[Records with scene code]

══════════════════════════════

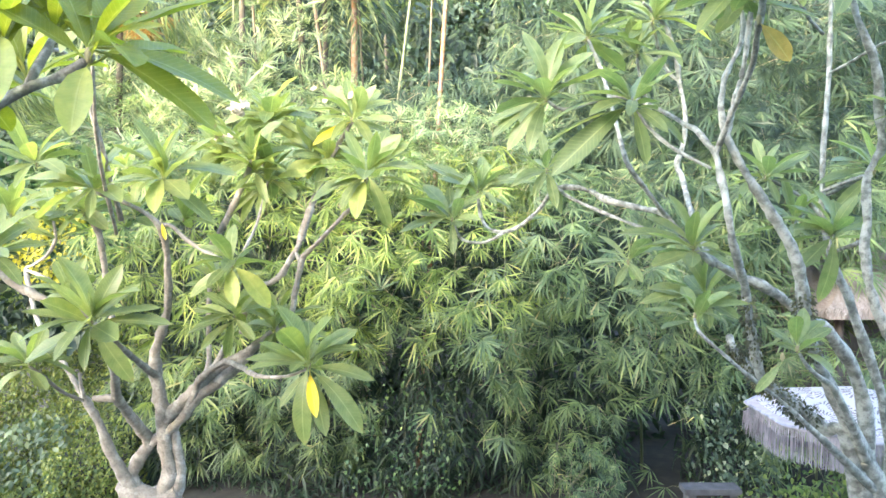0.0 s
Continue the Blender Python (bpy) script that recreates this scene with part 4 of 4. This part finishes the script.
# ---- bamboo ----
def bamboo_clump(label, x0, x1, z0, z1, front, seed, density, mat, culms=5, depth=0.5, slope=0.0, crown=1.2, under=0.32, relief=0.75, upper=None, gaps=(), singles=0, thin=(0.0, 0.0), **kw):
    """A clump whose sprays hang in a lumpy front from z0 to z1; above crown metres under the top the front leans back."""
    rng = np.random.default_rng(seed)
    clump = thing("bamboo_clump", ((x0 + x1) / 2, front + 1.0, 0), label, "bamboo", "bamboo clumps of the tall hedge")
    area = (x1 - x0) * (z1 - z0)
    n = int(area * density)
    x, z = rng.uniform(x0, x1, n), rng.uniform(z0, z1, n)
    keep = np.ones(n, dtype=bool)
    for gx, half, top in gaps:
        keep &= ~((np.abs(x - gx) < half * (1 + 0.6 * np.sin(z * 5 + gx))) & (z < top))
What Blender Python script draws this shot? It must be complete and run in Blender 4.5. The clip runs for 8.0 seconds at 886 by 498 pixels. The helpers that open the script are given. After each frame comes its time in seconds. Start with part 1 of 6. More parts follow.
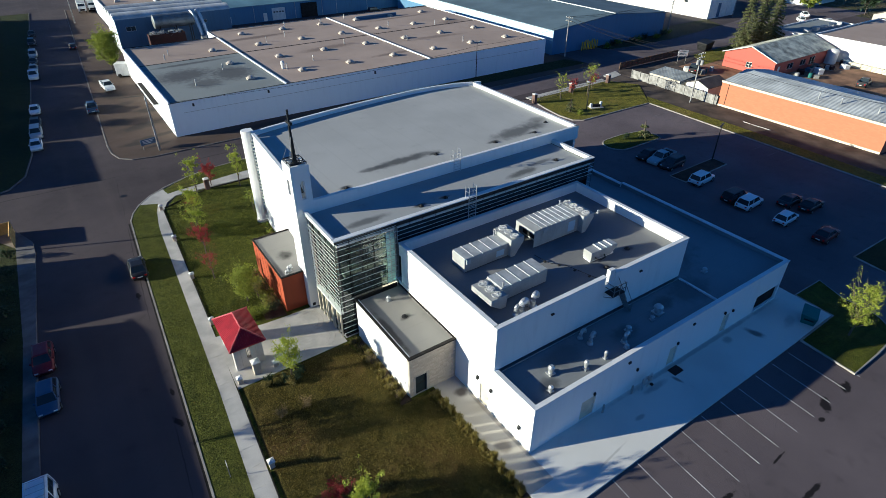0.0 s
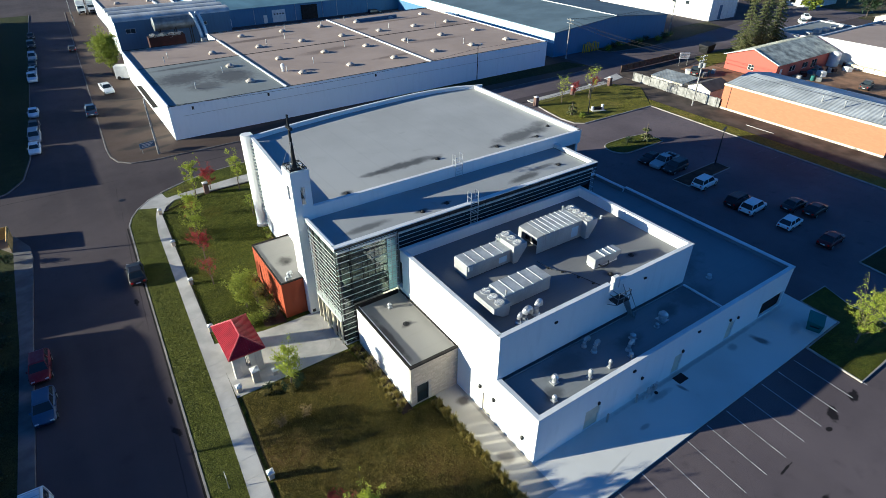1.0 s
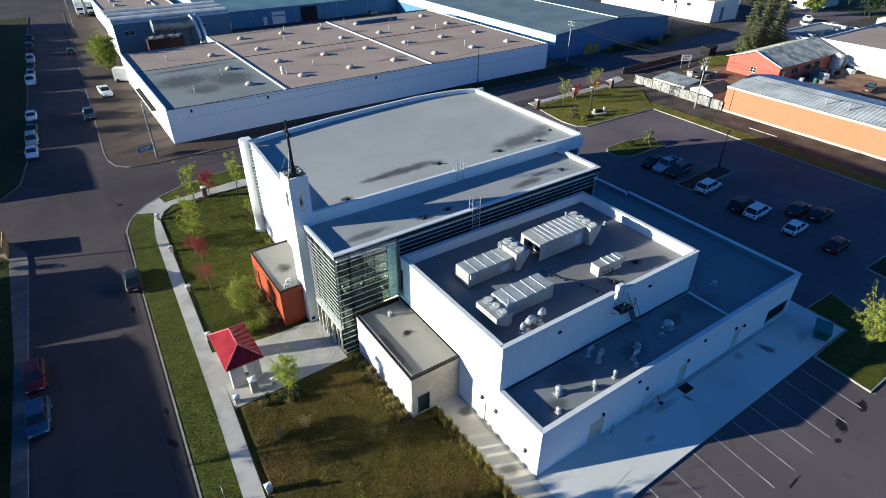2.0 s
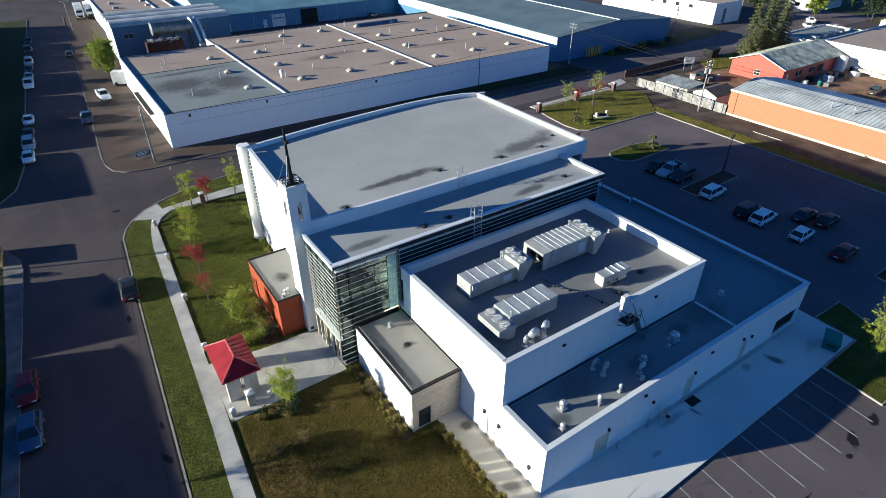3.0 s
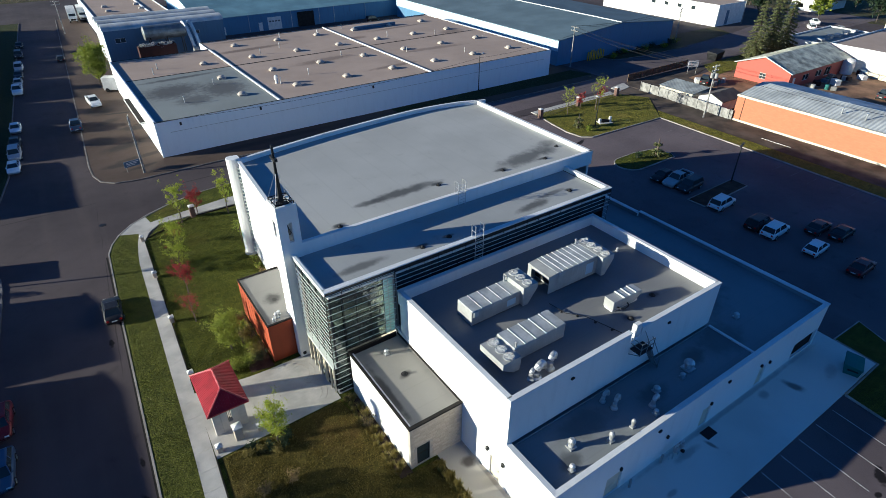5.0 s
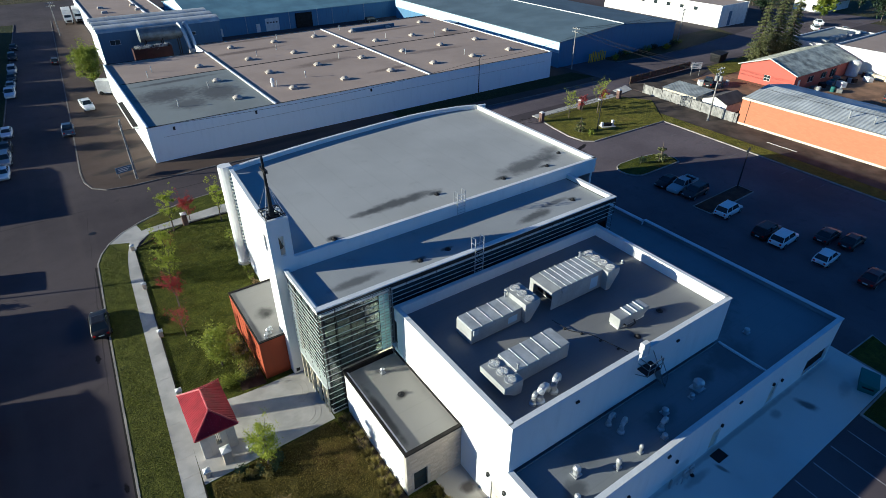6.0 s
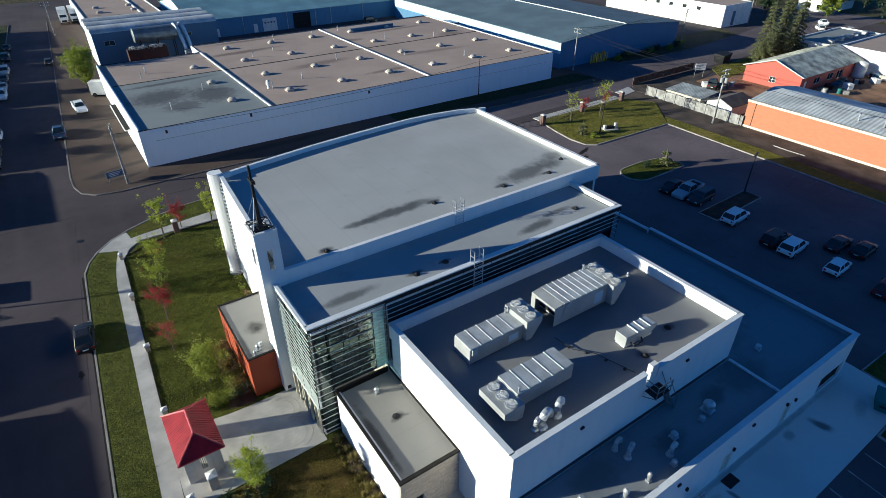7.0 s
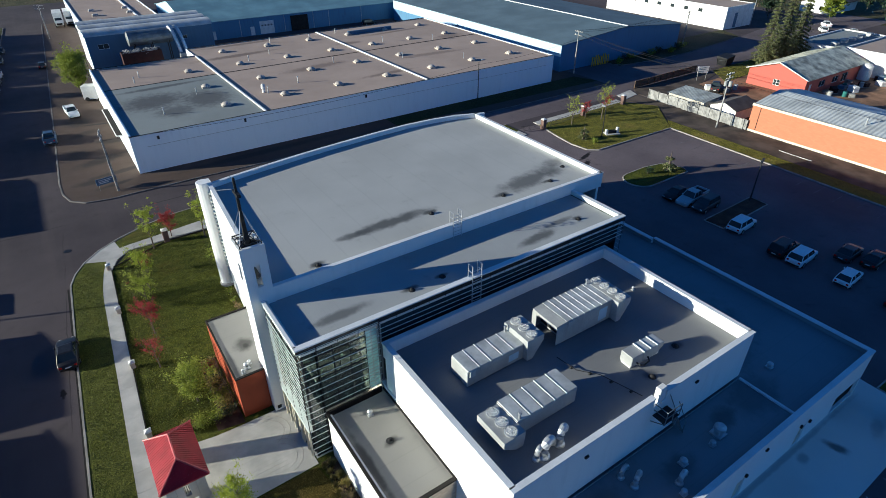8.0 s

══════════════════════════════

## Stated goal
Count the lines in the records above that contain the word "this", and give only the number.

## Solved exercise
2